TASK DETAILS – Scan the entries below. List each line with "this".
....
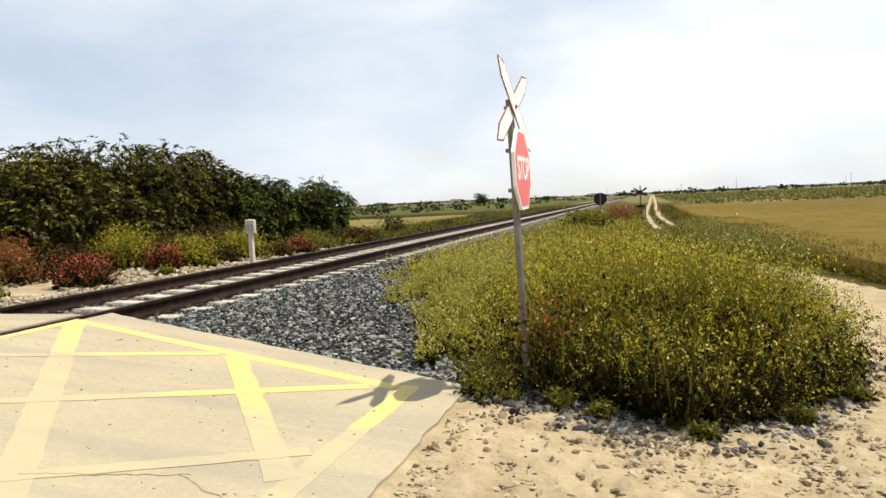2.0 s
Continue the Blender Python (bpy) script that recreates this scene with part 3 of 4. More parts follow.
def build_rubble():
    # gravel and rocks on the dirt
    n = 22000
    y = -3.4 + 13 * rng.random(n)
    x = rng.uniform(-1.3, 4.8, n)
    z = ground_z(x, y)
    band = 0.10 + 0.5 * (np.abs(y - (4.3 + 0.33 * (x + 0.3))) < 0.4) + 0.75 * (bumps(x, y, 1.0, 2.2) > 0.16)
    ok = (rng.random(n) < band) & ((y < 7) | (x > 1.5))
    x, y, z = x[ok], y[ok], z[ok]
    v, f = stones(np.stack([x, y, z + 0.006], 1), rng.uniform(0.004, 0.019, len(x)) * rng.choice([0.6, 1, 1.35], len(x)))
    tagged(arrays("gravel", v, f, [M["pebble"]]), "loose brown gravel on the dirt track", "gravel", kind="stuff")
    # grey crushed stone spilt from the railway along the foot of the thicket
    n = 6500
    x = rng.uniform(-1.34, 2.1, n)
    spill = np.interp(x, [-1.3, -0.6, 0.2, 1.0, 2.1], [0.24, 0.26, 0.17, 0.20, 0.24])
    y = weeds_front_edge(x) - 0.10 + rng.normal(0, 1, n) * spill
    ok = bumps(x, y, 1.0, 2.6, 4.0) + rng.normal(0, 0.25, n) > -0.1
    x, y = x[ok], y[ok]
    grey = rng.random(len(x)) < np.interp(x, [-1.3, 0.4, 2.1], [0.5, 0.28, 0.1])
    for pick, mat, size, what in ((grey, "stone", 0.034, "blue-grey crushed stones spilt along the foot of the weeds"), (~grey, "stone_old", 0.030, "dusty grey stones strewn along the foot of the weeds")):
        v, f = stones(np.stack([x[pick], y[pick], ground_z(x[pick], y[pick]) + 0.008], 1), 0.007 + size * rng.random(int(pick.sum())) ** 2)
        tagged(arrays("strewn_stones", v, f, [M[mat]]), what, "gravel", kind="stuff")
    n = 9000
    x, y = rng.uniform(-1.28, 3.4, n), rng.uniform(1.4, 5.4, n)
    keep = (bumps(x, y, 1.0, 1.7, 6.0) + rng.normal(0, 0.2, n) > 0.0) & (y < weeds_front_edge(x) + 0.2)
    x, y = x[keep], y[keep]
    v, f = stones(np.stack([x, y, ground_z(x, y) + 0.004], 1), rng.uniform(0.005, 0.022, len(x)) * rng.choice([0.7, 1.0, 1.5], len(x), p=[0.5, 0.4, 0.1]), 0.4)
    tagged(arrays("clods", v, f, [M["clod"]]), "dry sandy clods on the dirt track", "gravel", kind="stuff")
    n = 420
    x, y = rng.uniform(-5.6, -1.4, n), rng.uniform(0.5, 5.9, n)
    ok = y < slab_edge_y(x) - 0.03
    x, y = x[ok], y[ok]
    v, f = stones(np.stack([x, y, road_z(x) + 0.006], 1), rng.uniform(0.003, 0.010, len(x)), 0.4)
    tagged(arrays("grit", v, f, [M["pebble"]]), "small grit lying on the concrete slab", "gravel", kind="stuff")
    shapes = []
    for k in range(8):
        v1, f1 = stones(np.zeros((1, 3)), np.array([1.0]), 0.6)
        me = bpy.data.meshes.new("rock")
        me.from_pydata(v1.tolist(), [], f1.tolist())
        me.materials.append(M["rock"])
        shapes.append(me)
    for i in range(110):
        x = rng.uniform(-1.2, 3.0)
        y = rng.uniform(2.2, 4.4) if i < 45 else 4.25 + 0.33 * (x + 0.3) + rng.normal(0, 0.18)
        s = float(rng.uniform(0.012, 0.036))
        o = new("rock", shapes[i % 8])
        o.matrix_basis = pose(x, y, float(ground_z(x, y)) + 0.1 * s, rz=float(rng.uniform(0, 360))) @ Matrix.Diagonal((s, s, s, 1))
        tagged(o, "small brown-grey rock on the dirt", "rock", "rocks on the dirt track")
    # pale rubble bank beyond the rails
    n = 8000
    y = rng.uniform(4, 22, n)
    x = -9.1 - 4.2 * rng.random(n) ** 1.1
    ok = bumps(x, y, 1.0, 0.5, 2.0) > -0.22
    x, y = x[ok], y[ok]
    v, f = stones(np.stack([x, y, ground_z(x, y) + 0.02], 1), rng.uniform(0.015, 0.07, len(x)) * rng.choice([0.6, 1, 1.5], len(x), p=[0.5, 0.35, 0.15]))
    tagged(arrays("rubble", v, f, [M["stone_pale"]]), "pale rubble stones on the bank beyond the rails", "rubble", kind="stuff")


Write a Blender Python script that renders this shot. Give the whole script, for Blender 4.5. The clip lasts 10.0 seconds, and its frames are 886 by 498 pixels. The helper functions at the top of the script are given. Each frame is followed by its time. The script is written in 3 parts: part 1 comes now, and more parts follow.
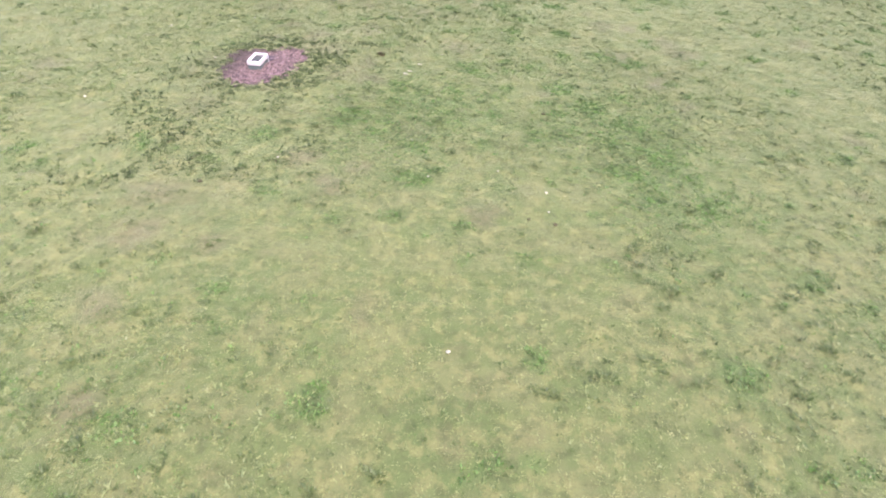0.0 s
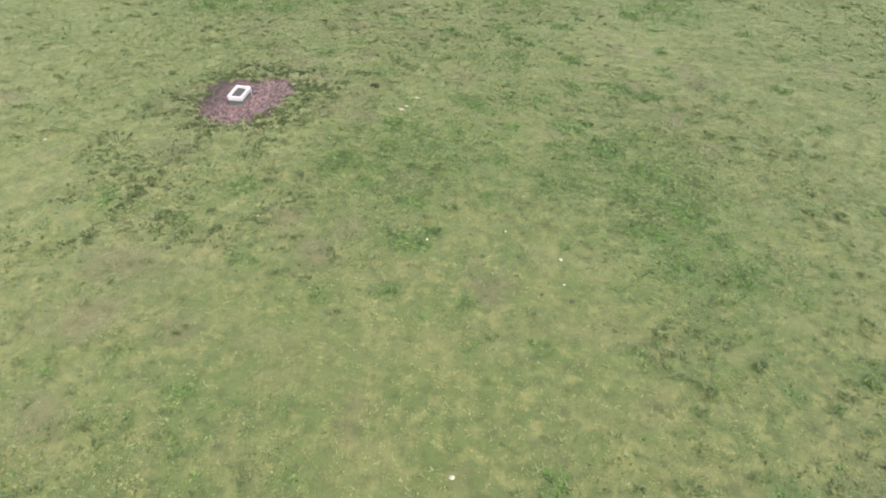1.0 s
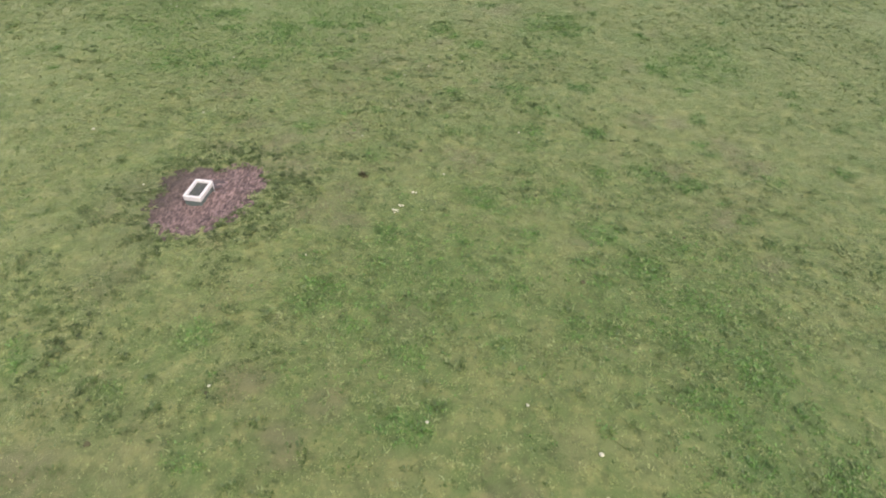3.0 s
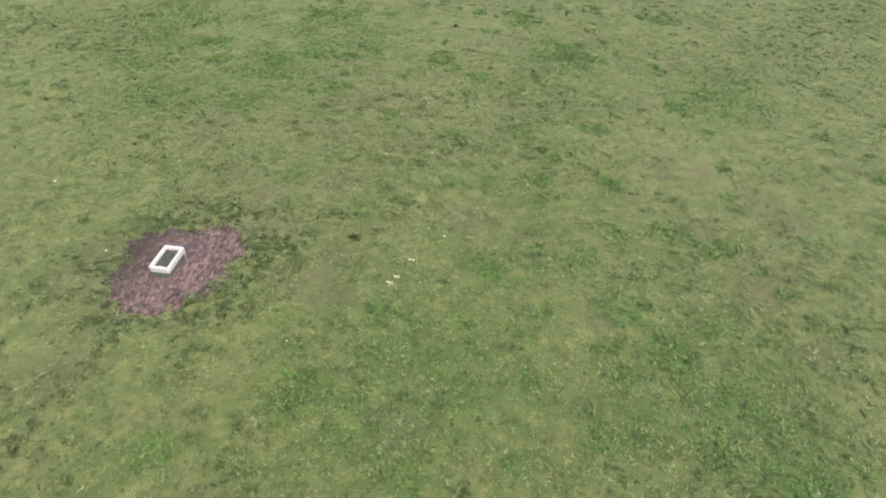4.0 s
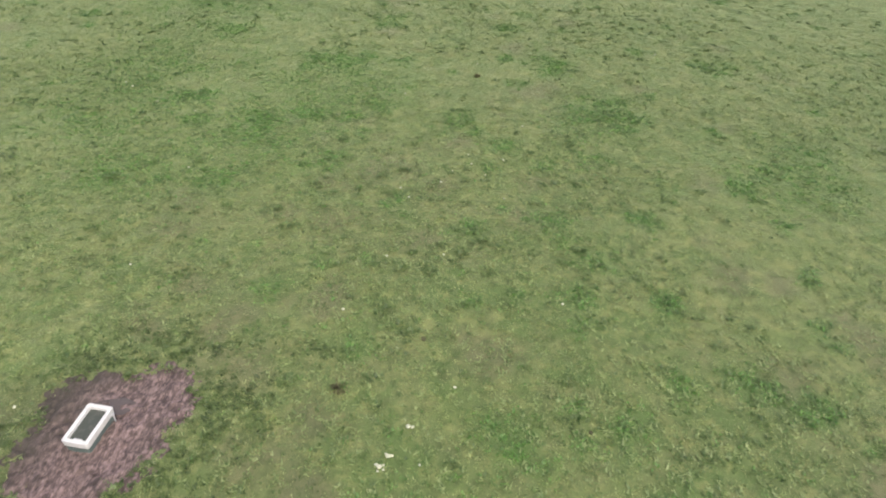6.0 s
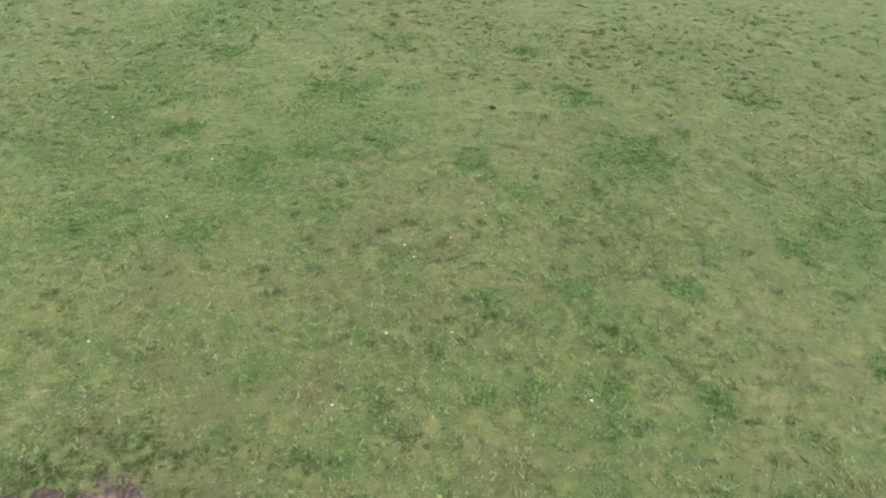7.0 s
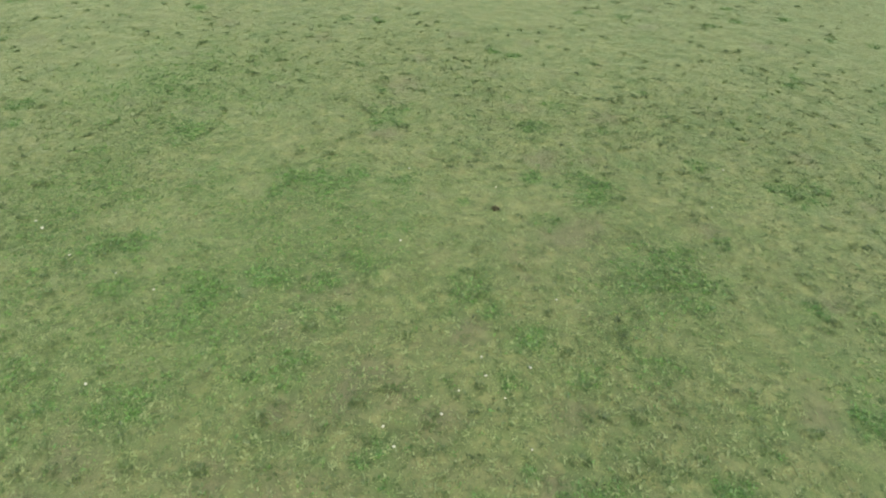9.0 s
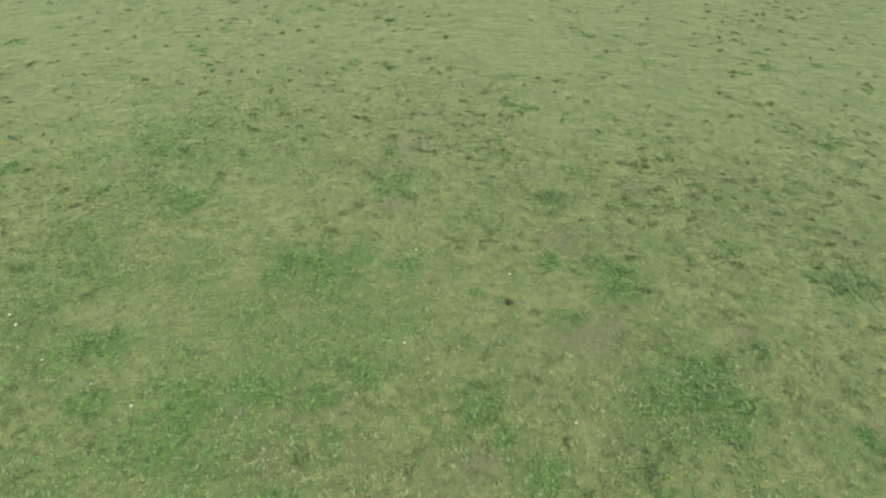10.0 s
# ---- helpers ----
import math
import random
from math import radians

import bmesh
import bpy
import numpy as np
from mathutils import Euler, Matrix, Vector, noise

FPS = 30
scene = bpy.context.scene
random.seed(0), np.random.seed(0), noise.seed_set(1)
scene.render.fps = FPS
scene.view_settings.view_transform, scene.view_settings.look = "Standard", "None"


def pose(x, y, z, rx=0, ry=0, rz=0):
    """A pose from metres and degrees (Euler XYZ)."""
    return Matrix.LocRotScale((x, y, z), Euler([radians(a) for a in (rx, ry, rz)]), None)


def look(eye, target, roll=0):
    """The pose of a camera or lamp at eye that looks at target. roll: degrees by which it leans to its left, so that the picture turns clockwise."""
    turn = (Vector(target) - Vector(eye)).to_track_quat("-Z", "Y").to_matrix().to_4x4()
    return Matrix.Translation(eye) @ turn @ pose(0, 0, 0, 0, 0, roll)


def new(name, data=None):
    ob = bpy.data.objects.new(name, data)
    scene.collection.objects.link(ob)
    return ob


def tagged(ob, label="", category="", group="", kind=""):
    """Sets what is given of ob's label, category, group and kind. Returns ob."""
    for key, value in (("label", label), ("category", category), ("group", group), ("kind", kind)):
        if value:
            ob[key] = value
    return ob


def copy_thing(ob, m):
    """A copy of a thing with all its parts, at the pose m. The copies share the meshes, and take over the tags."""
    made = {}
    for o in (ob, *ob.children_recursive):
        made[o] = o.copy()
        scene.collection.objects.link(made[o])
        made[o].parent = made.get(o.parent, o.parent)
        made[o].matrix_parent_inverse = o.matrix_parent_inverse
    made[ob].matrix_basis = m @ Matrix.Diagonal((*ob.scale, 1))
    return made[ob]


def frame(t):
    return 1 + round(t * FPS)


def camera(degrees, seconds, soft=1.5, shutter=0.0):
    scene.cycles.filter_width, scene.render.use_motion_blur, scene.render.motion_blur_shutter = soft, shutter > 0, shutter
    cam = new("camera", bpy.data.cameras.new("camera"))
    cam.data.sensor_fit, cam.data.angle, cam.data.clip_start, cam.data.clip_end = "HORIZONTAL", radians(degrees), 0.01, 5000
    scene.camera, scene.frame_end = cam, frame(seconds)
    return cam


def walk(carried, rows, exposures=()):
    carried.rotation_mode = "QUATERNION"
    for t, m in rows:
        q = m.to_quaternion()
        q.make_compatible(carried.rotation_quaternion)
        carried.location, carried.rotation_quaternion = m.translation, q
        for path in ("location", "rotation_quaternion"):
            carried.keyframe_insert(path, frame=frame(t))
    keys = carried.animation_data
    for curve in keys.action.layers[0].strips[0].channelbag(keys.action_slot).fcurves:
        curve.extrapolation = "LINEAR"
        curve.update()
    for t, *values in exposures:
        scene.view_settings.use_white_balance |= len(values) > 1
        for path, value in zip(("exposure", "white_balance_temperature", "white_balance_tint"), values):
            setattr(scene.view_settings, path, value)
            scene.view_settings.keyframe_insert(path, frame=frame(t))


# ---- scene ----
....
CORRECT RESULT –
Continue the Blender Python (bpy) script that recreates this scene with part 3 of 4. More parts follow.
Write a Blender Python script that renders this shot. Give the whole script, for Blender 4.5. The clip lasts 10.0 seconds, and its frames are 886 by 498 pixels. The helper functions at the top of the script are given. Each frame is followed by its time. The script is written in 3 parts: part 1 comes now, and more parts follow.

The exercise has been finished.